Punishment for offenders should not only be enforced, but intensified as well. The student handbook dictates that being under the influence, as well as possession of drugs and alcohol, are punishable with a five day suspension and filed police report. State law makes possession of drugs punishable with a fine and up a month in jail. However, very few students suffer these consequences.

Drug use cannot be taken lightly at CVHS and offenders should be rightfully punished for their activity. Consequences should be amplified in order to ensure compliance to these rules. The drug rules should be enforced to their highest extent, creating a truly zero-tolerance attitude towards drugs. For Senior Ball, we suggest taking away the privilege to walk the stage during graduation for those who are caught violating the drug policy. Students need to realize the severity of their offense to prevent abuse.

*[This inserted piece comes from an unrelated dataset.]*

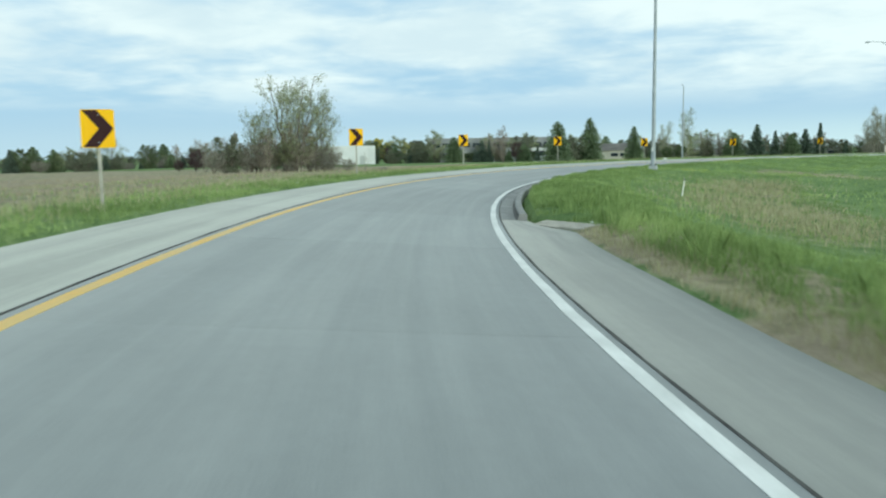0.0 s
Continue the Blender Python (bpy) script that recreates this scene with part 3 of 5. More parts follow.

As it is in many cases, the first step in ending this problem is with prevention. The administration needs to continuously address the CVHS drug problem as it arises on campus. Sometimes students show up to class high and the hallways smell like marijuana. Students aren’t seeing the consequences that come with the possession or use of drugs and alcohol, and by showing leniency in the policy, administration is encouraging the continued abuse. In order to maintain student safety both on and off campus, school officials need to take more steps in enforcing the drug policy.

Students, however, still assume a majority of the responsibility of their actions. School and school-run events are not the time and place for drug and alcohol use, and  students need to take their peers into consideration. Users should be aware of both the physical and legal consequences of consumption, and take all steps necessary in staying safe, even if it does mean leaving drugs behind on prom night.